# [Information supplied]
────────────────────────────────────────
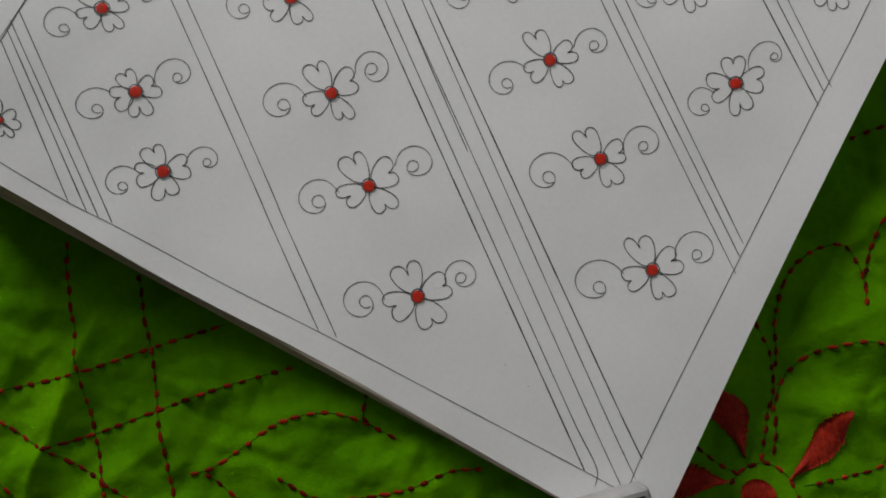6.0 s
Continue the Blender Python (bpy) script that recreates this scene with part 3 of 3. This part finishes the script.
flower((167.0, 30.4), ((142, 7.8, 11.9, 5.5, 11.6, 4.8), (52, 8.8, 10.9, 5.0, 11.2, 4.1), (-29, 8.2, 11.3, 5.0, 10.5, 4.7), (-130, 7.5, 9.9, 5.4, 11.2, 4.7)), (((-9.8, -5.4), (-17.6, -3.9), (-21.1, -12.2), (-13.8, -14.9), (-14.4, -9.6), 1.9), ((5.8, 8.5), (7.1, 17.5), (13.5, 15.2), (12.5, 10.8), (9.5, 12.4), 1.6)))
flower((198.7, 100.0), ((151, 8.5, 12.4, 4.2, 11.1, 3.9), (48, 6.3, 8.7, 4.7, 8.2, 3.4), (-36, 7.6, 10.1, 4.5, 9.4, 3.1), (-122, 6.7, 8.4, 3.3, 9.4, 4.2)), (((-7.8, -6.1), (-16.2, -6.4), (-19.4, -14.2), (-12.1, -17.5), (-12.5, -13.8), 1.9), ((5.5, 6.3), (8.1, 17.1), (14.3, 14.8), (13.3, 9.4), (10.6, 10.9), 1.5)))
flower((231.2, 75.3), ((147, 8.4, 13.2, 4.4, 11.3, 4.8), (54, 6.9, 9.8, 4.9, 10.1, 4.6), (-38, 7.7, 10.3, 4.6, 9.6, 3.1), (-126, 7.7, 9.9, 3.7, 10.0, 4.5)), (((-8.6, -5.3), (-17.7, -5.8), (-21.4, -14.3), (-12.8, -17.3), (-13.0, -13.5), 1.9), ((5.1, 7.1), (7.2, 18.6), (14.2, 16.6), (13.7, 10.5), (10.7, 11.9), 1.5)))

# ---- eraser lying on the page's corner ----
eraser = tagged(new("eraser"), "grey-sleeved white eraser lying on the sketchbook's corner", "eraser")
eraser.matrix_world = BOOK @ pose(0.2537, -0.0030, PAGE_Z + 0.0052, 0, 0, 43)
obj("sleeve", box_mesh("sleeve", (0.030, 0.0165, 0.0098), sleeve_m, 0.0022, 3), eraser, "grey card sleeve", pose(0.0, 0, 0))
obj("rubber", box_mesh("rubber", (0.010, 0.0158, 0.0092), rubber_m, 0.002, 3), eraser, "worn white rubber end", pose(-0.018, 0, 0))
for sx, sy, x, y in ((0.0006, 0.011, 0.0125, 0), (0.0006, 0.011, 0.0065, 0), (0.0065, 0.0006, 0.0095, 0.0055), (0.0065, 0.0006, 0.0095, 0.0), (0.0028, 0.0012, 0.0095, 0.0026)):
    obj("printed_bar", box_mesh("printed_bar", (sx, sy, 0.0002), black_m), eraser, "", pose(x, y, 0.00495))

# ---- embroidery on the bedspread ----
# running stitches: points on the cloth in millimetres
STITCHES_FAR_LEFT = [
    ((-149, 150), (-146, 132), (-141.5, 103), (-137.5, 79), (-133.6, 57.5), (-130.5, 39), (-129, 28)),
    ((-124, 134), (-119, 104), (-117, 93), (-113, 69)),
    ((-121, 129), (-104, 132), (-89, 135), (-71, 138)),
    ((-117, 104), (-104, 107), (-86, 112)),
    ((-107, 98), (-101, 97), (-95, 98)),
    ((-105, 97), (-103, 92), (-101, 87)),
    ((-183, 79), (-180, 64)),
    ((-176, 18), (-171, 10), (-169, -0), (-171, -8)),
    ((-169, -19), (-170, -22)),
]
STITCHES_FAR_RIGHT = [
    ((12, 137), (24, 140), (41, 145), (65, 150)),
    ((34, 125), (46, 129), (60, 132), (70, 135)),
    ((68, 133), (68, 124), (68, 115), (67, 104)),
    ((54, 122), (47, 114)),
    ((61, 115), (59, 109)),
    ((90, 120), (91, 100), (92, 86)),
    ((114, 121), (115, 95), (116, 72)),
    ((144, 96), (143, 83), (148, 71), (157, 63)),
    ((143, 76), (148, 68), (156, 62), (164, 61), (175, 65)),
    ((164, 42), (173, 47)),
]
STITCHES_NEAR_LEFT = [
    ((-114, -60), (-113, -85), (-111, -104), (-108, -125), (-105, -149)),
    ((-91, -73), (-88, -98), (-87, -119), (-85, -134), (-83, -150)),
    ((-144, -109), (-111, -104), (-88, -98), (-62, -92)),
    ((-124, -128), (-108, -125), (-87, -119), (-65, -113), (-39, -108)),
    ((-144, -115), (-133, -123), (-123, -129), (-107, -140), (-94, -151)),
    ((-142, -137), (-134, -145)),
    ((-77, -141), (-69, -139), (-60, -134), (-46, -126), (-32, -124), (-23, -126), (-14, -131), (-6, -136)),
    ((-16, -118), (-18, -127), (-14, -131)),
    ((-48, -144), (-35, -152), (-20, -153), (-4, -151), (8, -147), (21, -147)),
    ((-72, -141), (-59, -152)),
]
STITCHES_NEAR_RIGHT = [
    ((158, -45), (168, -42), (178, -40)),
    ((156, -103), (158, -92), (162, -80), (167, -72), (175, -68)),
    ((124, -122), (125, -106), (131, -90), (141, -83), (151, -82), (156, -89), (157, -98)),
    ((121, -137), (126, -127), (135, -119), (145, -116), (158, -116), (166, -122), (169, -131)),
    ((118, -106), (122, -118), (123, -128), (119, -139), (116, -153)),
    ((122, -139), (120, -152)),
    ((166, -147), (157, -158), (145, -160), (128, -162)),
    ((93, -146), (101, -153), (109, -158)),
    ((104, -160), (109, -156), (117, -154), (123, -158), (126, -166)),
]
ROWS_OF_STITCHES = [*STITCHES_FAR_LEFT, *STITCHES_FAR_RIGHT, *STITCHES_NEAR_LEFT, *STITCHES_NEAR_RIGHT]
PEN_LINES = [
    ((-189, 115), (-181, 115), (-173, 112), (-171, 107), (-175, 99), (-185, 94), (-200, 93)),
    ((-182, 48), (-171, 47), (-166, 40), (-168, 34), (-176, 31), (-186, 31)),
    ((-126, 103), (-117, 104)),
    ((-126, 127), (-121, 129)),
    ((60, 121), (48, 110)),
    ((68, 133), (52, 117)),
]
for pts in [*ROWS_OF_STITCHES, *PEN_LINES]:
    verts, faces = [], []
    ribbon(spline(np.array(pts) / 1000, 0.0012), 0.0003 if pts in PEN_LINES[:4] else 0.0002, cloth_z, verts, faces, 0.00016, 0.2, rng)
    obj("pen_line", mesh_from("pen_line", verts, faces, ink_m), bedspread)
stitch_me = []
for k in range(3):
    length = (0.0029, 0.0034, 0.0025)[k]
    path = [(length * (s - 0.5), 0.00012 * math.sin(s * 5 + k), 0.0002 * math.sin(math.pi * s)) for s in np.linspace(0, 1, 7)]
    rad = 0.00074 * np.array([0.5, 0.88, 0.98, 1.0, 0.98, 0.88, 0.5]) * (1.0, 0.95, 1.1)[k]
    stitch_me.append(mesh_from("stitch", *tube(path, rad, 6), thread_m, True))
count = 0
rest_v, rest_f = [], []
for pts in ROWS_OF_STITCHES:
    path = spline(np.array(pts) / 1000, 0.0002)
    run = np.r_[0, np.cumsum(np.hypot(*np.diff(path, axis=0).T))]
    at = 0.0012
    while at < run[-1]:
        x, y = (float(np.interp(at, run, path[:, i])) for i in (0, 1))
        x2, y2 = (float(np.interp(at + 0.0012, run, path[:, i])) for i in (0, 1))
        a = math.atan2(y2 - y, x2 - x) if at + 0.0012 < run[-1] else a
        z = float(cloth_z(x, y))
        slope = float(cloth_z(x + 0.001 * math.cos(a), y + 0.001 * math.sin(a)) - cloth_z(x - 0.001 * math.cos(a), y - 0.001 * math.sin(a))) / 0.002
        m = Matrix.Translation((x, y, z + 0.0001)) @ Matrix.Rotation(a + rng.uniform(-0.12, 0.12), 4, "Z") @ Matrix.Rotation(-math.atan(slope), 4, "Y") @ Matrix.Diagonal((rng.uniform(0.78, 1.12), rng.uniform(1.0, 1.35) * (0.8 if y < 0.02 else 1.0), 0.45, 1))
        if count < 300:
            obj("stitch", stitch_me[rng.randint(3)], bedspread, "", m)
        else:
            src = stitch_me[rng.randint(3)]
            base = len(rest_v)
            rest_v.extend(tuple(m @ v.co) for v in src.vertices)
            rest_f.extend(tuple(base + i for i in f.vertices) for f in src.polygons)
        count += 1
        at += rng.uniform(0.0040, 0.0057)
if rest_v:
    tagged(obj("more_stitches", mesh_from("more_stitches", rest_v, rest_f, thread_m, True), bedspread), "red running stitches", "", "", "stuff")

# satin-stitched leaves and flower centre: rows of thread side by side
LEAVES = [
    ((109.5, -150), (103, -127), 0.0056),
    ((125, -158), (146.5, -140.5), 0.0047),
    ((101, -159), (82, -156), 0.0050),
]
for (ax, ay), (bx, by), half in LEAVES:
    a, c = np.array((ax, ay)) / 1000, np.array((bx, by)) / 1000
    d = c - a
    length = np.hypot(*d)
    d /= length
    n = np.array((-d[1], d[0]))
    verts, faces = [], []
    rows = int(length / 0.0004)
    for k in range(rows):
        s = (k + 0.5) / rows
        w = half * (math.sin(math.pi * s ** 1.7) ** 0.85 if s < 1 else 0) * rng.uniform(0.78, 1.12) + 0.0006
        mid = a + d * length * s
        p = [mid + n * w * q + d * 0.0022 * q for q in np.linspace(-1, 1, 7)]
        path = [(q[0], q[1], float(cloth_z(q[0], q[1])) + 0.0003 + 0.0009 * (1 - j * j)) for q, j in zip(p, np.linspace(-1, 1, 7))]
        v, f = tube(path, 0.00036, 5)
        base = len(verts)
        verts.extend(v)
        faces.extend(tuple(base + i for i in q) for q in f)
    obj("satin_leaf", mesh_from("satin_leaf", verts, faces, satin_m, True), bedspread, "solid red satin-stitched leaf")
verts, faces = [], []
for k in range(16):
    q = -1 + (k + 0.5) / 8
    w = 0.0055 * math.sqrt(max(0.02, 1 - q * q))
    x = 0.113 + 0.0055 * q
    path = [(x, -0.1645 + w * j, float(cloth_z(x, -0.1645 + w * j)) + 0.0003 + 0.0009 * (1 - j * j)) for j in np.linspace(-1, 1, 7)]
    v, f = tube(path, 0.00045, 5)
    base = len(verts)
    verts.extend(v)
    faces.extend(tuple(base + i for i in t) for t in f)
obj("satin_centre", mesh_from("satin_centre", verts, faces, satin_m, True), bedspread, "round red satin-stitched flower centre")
────────────────────────────────────────
# [Problem requirements]
Quote only the lines running from the line that holds "Continue the Blender" to the line that holds "(10.7, 11.9), 1.5)))", both ends included.

# [Solution for this task]
Continue the Blender Python (bpy) script that recreates this scene with part 3 of 3. This part finishes the script.
flower((167.0, 30.4), ((142, 7.8, 11.9, 5.5, 11.6, 4.8), (52, 8.8, 10.9, 5.0, 11.2, 4.1), (-29, 8.2, 11.3, 5.0, 10.5, 4.7), (-130, 7.5, 9.9, 5.4, 11.2, 4.7)), (((-9.8, -5.4), (-17.6, -3.9), (-21.1, -12.2), (-13.8, -14.9), (-14.4, -9.6), 1.9), ((5.8, 8.5), (7.1, 17.5), (13.5, 15.2), (12.5, 10.8), (9.5, 12.4), 1.6)))
flower((198.7, 100.0), ((151, 8.5, 12.4, 4.2, 11.1, 3.9), (48, 6.3, 8.7, 4.7, 8.2, 3.4), (-36, 7.6, 10.1, 4.5, 9.4, 3.1), (-122, 6.7, 8.4, 3.3, 9.4, 4.2)), (((-7.8, -6.1), (-16.2, -6.4), (-19.4, -14.2), (-12.1, -17.5), (-12.5, -13.8), 1.9), ((5.5, 6.3), (8.1, 17.1), (14.3, 14.8), (13.3, 9.4), (10.6, 10.9), 1.5)))
flower((231.2, 75.3), ((147, 8.4, 13.2, 4.4, 11.3, 4.8), (54, 6.9, 9.8, 4.9, 10.1, 4.6), (-38, 7.7, 10.3, 4.6, 9.6, 3.1), (-126, 7.7, 9.9, 3.7, 10.0, 4.5)), (((-8.6, -5.3), (-17.7, -5.8), (-21.4, -14.3), (-12.8, -17.3), (-13.0, -13.5), 1.9), ((5.1, 7.1), (7.2, 18.6), (14.2, 16.6), (13.7, 10.5), (10.7, 11.9), 1.5)))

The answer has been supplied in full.